> Given information
— START —

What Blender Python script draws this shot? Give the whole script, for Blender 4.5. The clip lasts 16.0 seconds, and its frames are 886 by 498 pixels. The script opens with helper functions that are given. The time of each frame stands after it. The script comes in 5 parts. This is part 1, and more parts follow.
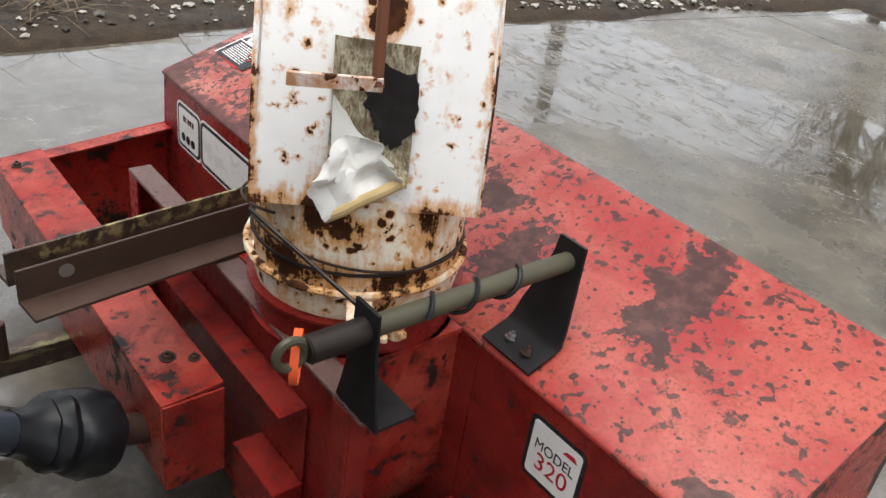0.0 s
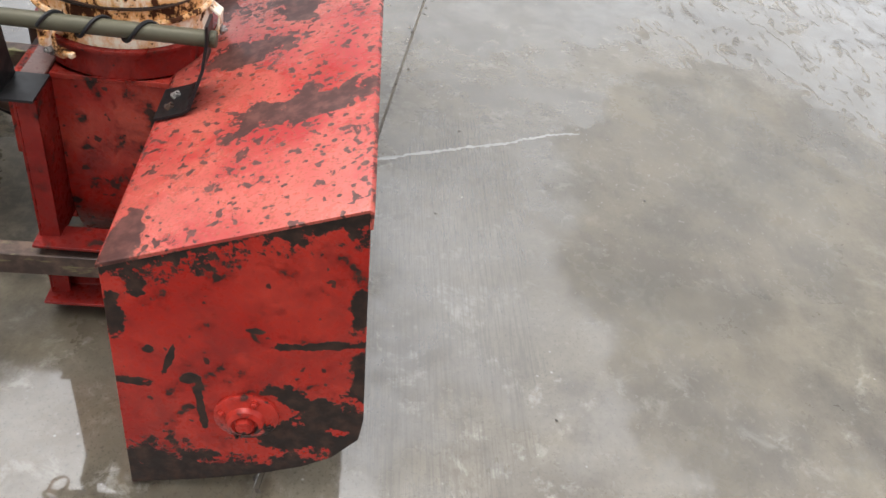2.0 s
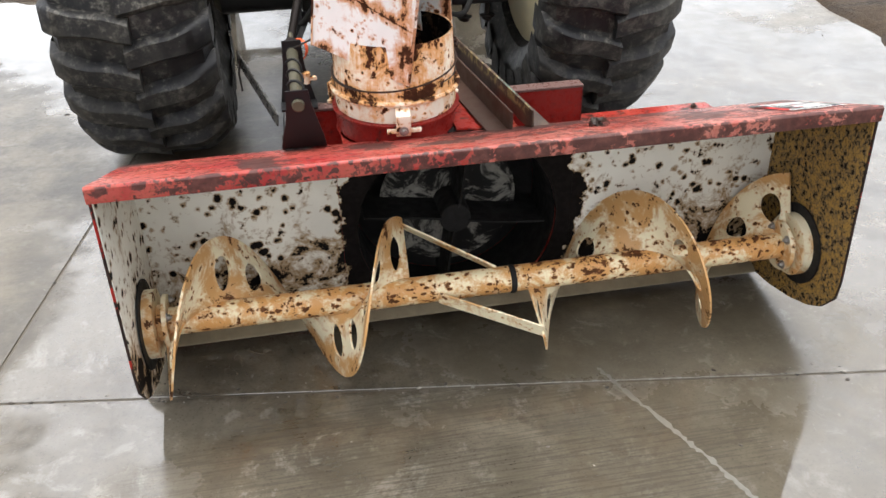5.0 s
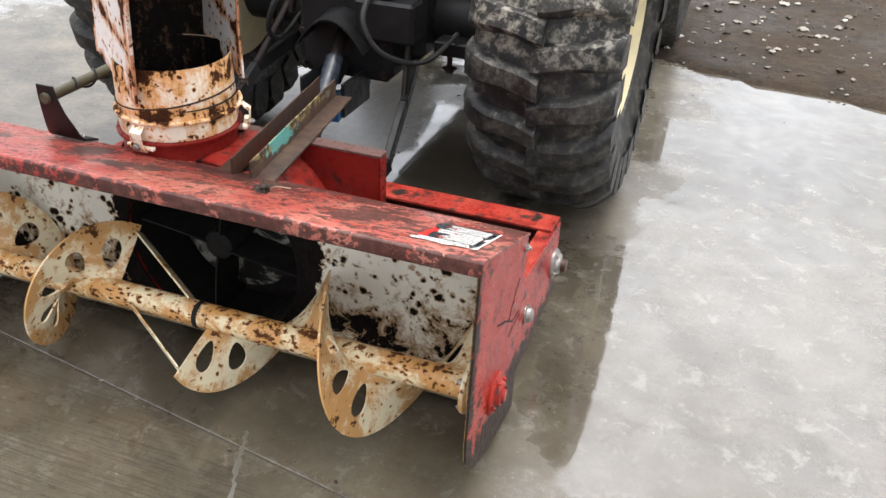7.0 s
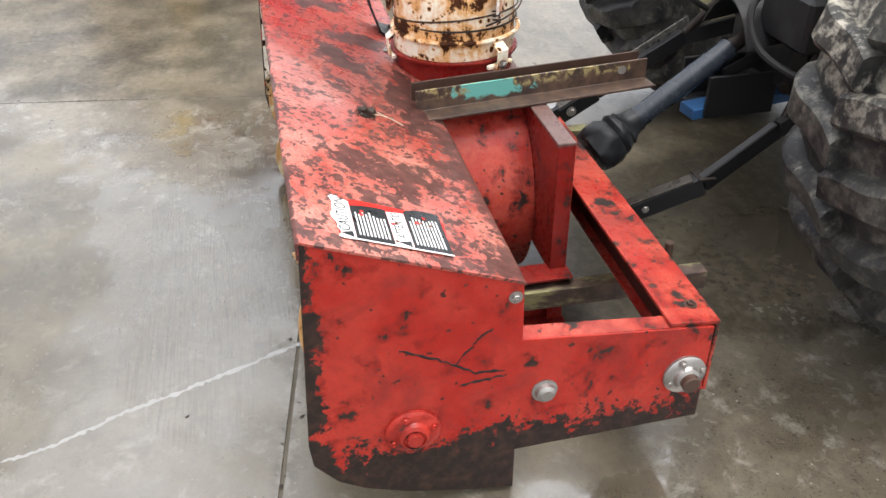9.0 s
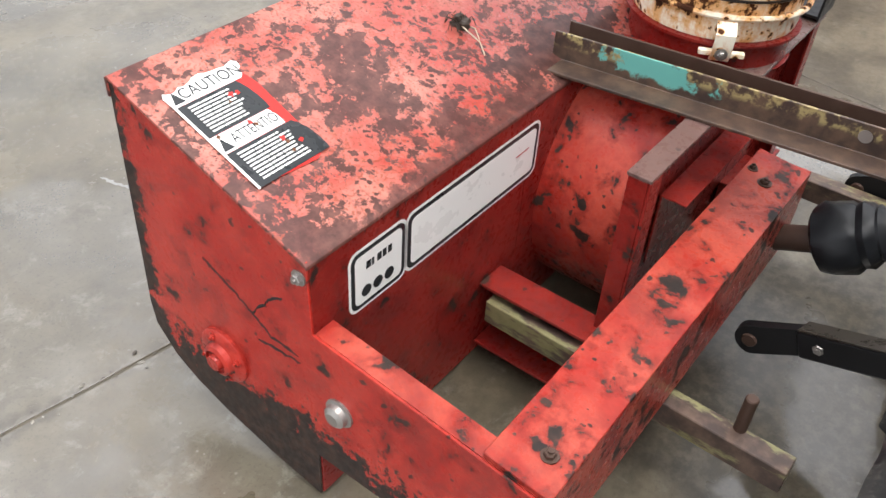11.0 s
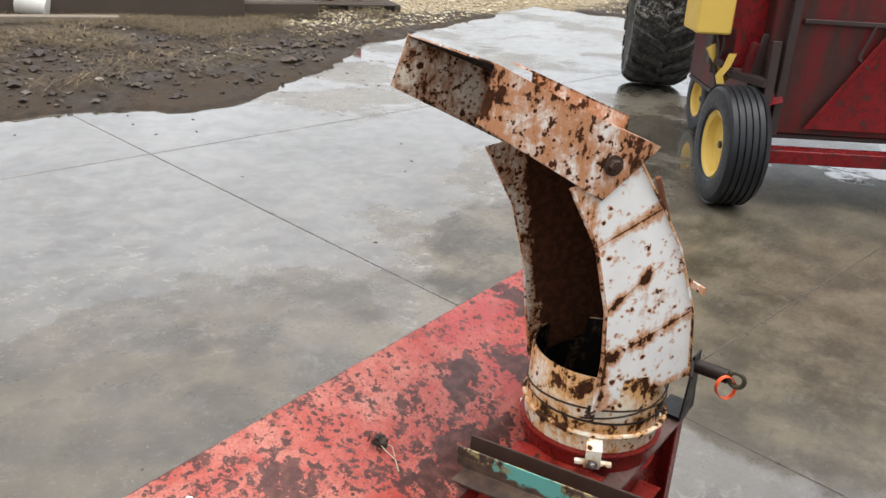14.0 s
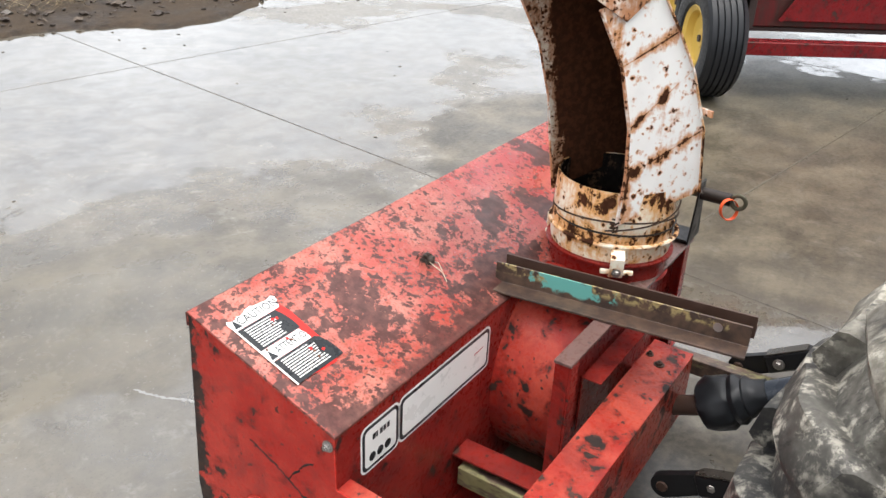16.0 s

— END —

> Problem details
Omit the pictures, then output the rest of the listing exactly.

> Written solution
What Blender Python script draws this shot? Give the whole script, for Blender 4.5. The clip lasts 16.0 seconds, and its frames are 886 by 498 pixels. The script opens with helper functions that are given. The time of each frame stands after it. The script comes in 5 parts. This is part 1, and more parts follow.
0.0 s
2.0 s
5.0 s
7.0 s
9.0 s
11.0 s
14.0 s
16.0 s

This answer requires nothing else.